"""
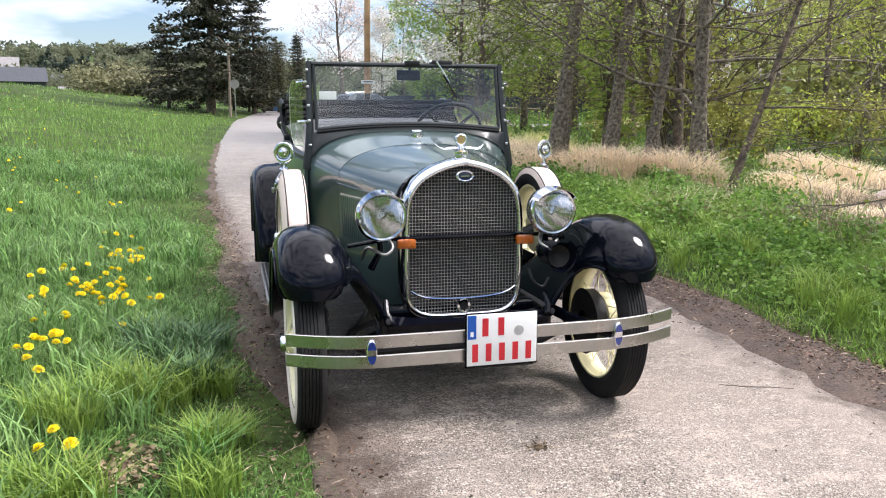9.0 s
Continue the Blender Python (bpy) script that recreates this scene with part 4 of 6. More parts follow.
# ---- luggage trunk on its rack ----
trunk = part("luggage_trunk", Shape().box((0, 3.52, 0.985), (0.80, 0.42, 0.34), 0.018), material("trunk_cloth", (0.006, 0.006, 0.006), 0.35, vary=0.25, bump=0.06, specular=0.4), car, "black luggage trunk with leather straps")
part("trunk_lid", Shape().box((0, 3.52, 1.130), (0.812, 0.432, 0.07), 0.016), trunk.data.materials[0], trunk)
part("lid_strap", Shape().box((0.0, 3.52, 1.150), (0.045, 0.44, 0.040), 0.004), BROWN, trunk)
for s in (1, -1):
    part("corner_cap", Shape().box((s * 0.375, 3.40, 1.152), (0.08, 0.07, 0.034), 0.008), BROWN, trunk)
    part("carry_handle", Shape().tube([(s * 0.402, 3.44, 0.965), (s * 0.424, 3.46, 0.970), (s * 0.428, 3.52, 0.966), (s * 0.424, 3.58, 0.962), (s * 0.402, 3.60, 0.957)], [0.006, 0.010, 0.012, 0.010, 0.006], 8), BROWN, trunk, "brown leather carrying handle")
    part("edge_binding", Shape().tube([(s * 0.402, 3.308, 0.82), (s * 0.402, 3.308, 1.16), (s * 0.402, 3.735, 1.16), (s * 0.402, 3.735, 0.82)], 0.008, 6), PIPING, trunk)
    part("rack_rail", Shape().tube([(s * 0.34, 3.10, 0.74), (s * 0.34, 3.30, 0.79), (s * 0.34, 3.74, 0.80)], 0.012, 8), BLACK, car)
part("rack_bar", Shape().box((0, 3.52, 0.803), (0.74, 0.38, 0.018), 0.004), BLACK, car, "black luggage rack")

# ---- windscreen ----
def ws_point(x, z):
    t = (z - 1.235) / 0.35
    return Vector((x, 1.000 + 0.085 * t, z))


def ws_low(x):
    return 1.232 + 0.030 * (1 - (x / 0.52) ** 2)


frame_path = [ws_point(x, ws_low(x)) for x in np.linspace(-0.515, 0.515, 25)]
screen = part("windscreen_frame", Shape().tube(frame_path, 0.012, 8), GREEN_DARK, car, "dark green windscreen frame")
part("top_rail", Shape().tube([ws_point(-0.528, 1.583), ws_point(0.528, 1.583)], 0.0125, 8), GREEN_DARK, screen)
for s in (1, -1):
    part("side_rail", Shape().tube([ws_point(s * 0.515, 1.232), ws_point(s * 0.518, 1.582)], 0.0095, 8), GREEN_DARK, screen)
    post = part("windscreen_post", Shape().tube([(s * 0.572, 0.985, 1.02), (s * 0.562, 0.990, 1.12), (s * 0.552, 1.010, 1.24), (s * 0.545, 1.055, 1.42), (s * 0.542, 1.088, 1.595)], [0.022, 0.019, 0.016, 0.014, 0.012], 8, flat=(0.75, 1.25)), GREEN_DARK, car, "dark green windscreen post")
    for z in (1.15, 1.28, 1.36, 1.46, 1.55):
        p = ws_point(s * 0.556, z)
        part("post_screw", Shape().lathe([(0.0, 0.008), (0.006, 0.007), (0.0085, 0.0), (0.0085, -0.006)], Matrix.Translation(p) @ rot_to((s, -0.35, 0)), 10), STEEL, post)
    for z in (1.275, 1.485):
        p = ws_point(s * 0.555, z)
        cl = part("wing_clamp", Shape().tube([p, p + Vector((s * 0.035, 0.03, 0.0)), p + Vector((s * 0.05, 0.05, -0.004))], [0.008, 0.009, 0.011], 8), CHROME, post, "chrome wind-wing clamp")
        part("clamp_knob", Shape().tube([p + Vector((s * 0.02, -0.045, 0.0)), p + Vector((s * 0.03, 0.02, 0.0))], [0.006, 0.010], 8), CHROME, cl)
    wing_rows = []
    for t in np.linspace(0, 1, 9):
        y = 1.075 + 0.245 * t
        lowz = 1.140 + 0.10 * max(0, (t - 0.70) / 0.3) ** 2
        topz = 1.50 - 0.0 * t - 0.06 * max(0, (t - 0.75) / 0.25) ** 2
        x = 0.578 + 0.055 * t
        wing_rows.append([(s * x, y, lowz), (s * x, y, (lowz + topz) / 2), (s * x, y, topz)])
    ww = part("wind_wing", Shape().sheet(wing_rows, 0.005 * s), GLASS, car, "clear glass wind wing with an etched motif", smooth=False)
    part("glass_edge", Shape().tube([wing_rows[0][2]] + [r[2] for r in wing_rows[1:]] + [wing_rows[-1][1]] + [r[0] for r in wing_rows[::-1]], 0.0018, 5), SILVER_PRINT, ww, "ground edge of the glass")
    motif = Shape()
    for k in range(26):
        q, rr = 2.4 * k, 0.008 + 0.0011 * k
        motif.tube([(s * 0.6125, 1.205 + rr * math.cos(q), 1.215 + 1.3 * rr * math.sin(q)), (s * 0.6125, 1.205 + 0.8 * rr * math.cos(q + 0.7), 1.215 + 1.1 * rr * math.sin(q + 0.7)), (s * 0.6125, 1.205 + 0.5 * rr * math.cos(q + 1.1), 1.215 + 0.6 * rr * math.sin(q + 1.1))], 0.0011, 4)
    part("etched_motif", motif, SILVER_PRINT, ww)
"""
Given instruction:
Pictures are excluded; extract exactly the lines from the start of the data through the line that holds "return 1.232 +", both ends included.

Response:
9.0 s
Continue the Blender Python (bpy) script that recreates this scene with part 4 of 6. More parts follow.
# ---- luggage trunk on its rack ----
trunk = part("luggage_trunk", Shape().box((0, 3.52, 0.985), (0.80, 0.42, 0.34), 0.018), material("trunk_cloth", (0.006, 0.006, 0.006), 0.35, vary=0.25, bump=0.06, specular=0.4), car, "black luggage trunk with leather straps")
part("trunk_lid", Shape().box((0, 3.52, 1.130), (0.812, 0.432, 0.07), 0.016), trunk.data.materials[0], trunk)
part("lid_strap", Shape().box((0.0, 3.52, 1.150), (0.045, 0.44, 0.040), 0.004), BROWN, trunk)
for s in (1, -1):
    part("corner_cap", Shape().box((s * 0.375, 3.40, 1.152), (0.08, 0.07, 0.034), 0.008), BROWN, trunk)
    part("carry_handle", Shape().tube([(s * 0.402, 3.44, 0.965), (s * 0.424, 3.46, 0.970), (s * 0.428, 3.52, 0.966), (s * 0.424, 3.58, 0.962), (s * 0.402, 3.60, 0.957)], [0.006, 0.010, 0.012, 0.010, 0.006], 8), BROWN, trunk, "brown leather carrying handle")
    part("edge_binding", Shape().tube([(s * 0.402, 3.308, 0.82), (s * 0.402, 3.308, 1.16), (s * 0.402, 3.735, 1.16), (s * 0.402, 3.735, 0.82)], 0.008, 6), PIPING, trunk)
    part("rack_rail", Shape().tube([(s * 0.34, 3.10, 0.74), (s * 0.34, 3.30, 0.79), (s * 0.34, 3.74, 0.80)], 0.012, 8), BLACK, car)
part("rack_bar", Shape().box((0, 3.52, 0.803), (0.74, 0.38, 0.018), 0.004), BLACK, car, "black luggage rack")

# ---- windscreen ----
def ws_point(x, z):
    t = (z - 1.235) / 0.35
    return Vector((x, 1.000 + 0.085 * t, z))


def ws_low(x):
    return 1.232 + 0.030 * (1 - (x / 0.52) ** 2)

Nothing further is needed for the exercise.